Alors, confiné dans l'espace d'écriture bleu nuit ?

La parlure tremble plus que jamais !

Je viens de relire ton McEnroe, c'est lui, c'est ça, à le connaître si bien, je pense que tu l'aurais battu à plates coutures.

(d'ailleurs d'où vient cette étrange expression "plates coutures" ? Dans le contexte que j'ai esquissé, elle évoque pour moi un cours de tennis sur lequel je jouais enfant, plat donc, et dont les lignes blanches étaient des bandes de plastique (des plates-bandes), clouées plus que cousues certes...

 

J'écris une petite chronique quotidienne pour Le Monde. Ça me tient lieu de structure. Comprenne qui pourra. Toi donc, certainement.

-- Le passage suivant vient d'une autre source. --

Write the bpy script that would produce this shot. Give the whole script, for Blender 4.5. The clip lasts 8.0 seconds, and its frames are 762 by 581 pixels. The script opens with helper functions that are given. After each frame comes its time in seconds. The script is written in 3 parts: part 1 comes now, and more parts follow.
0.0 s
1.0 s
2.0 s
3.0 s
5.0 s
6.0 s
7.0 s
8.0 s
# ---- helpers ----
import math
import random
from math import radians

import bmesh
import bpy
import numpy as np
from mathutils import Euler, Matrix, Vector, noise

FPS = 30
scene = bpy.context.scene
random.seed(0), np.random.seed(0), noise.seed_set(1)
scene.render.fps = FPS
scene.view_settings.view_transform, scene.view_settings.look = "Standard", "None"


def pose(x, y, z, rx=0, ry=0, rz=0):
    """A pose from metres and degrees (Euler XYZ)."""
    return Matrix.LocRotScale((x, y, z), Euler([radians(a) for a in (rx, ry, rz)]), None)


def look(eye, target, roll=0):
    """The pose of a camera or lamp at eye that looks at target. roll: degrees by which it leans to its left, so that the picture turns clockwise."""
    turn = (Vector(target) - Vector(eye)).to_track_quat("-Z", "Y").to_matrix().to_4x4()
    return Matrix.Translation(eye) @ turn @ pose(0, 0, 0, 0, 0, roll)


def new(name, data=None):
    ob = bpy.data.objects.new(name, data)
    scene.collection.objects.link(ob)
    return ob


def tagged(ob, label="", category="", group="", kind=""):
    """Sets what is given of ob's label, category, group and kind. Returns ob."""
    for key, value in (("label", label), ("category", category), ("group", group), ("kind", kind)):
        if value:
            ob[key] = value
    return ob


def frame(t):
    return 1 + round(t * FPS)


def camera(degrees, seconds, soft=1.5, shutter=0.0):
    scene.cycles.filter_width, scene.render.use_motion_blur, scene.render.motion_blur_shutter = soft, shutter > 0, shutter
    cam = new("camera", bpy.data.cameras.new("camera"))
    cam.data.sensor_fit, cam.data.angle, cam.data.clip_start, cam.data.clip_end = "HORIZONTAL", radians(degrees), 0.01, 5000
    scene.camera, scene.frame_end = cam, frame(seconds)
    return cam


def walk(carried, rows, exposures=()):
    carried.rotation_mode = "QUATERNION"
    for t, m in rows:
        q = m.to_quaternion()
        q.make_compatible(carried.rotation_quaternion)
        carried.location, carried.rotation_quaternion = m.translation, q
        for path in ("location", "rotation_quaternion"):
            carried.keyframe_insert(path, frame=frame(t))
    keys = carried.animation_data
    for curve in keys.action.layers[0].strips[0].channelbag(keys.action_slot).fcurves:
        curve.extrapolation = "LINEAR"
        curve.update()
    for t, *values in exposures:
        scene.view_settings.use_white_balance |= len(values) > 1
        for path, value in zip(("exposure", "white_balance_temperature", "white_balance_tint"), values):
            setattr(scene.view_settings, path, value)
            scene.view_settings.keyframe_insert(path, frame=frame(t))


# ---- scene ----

j'espère que tout va bien.

A toi,

Eric

 

 

 

 

 

 

 

Bonjour Eric,

 

 

Eh bien c’est très gentil à toi de penser que j’aurais eu l’honneur de vaincre Mc Enroe. Malheureusement non. Ah si tu savais comment je jouais au tennis. Je jouais plutôt comme Henri Leconte. J’avais un style à la fois aristocratique et abruti. Je n’avais pas compris en effet qu’un échange de tennis se jouait en plusieurs phrases. C’est pourquoi je cherchais à frapper chaque coup comme un aphorisme définitif. Parfois comme Leconte cela provoquait des coups grandioses, le plus souvent comme Leconte, c’était du grand n’importe quoi.

 

Parvenir à inventer une suite d’aphorismes, cela a finalement toujours été mon seul et unique problème, que ce soit à la surface du papier ou à l’intérieur de l’existence. J’ai le sentiment d’avoir plutôt trouvé le truc à la surface du papier et à l’intérieur de l’existence aussi parfois quand le monde devient immense et blanc comme un espace de neige. Sur un terrain de tennis je dois reconnaitre que c’était trop difficile. A ce propos encore, j’ai toujours quant à moi imaginé que tu devais jouer au tennis comme Mecir, ce joueur tchécoslovaque doté d’une rhétorique tennistique d’une prodigieuse subtilité. 

 

 

 

Je t’envoie aussi une remarque très proche de ce que tu m’avais dit une fois à propos de la manière d’Arno Schmidt de citer les textes, manière sensorielle et non pas intellectuelle.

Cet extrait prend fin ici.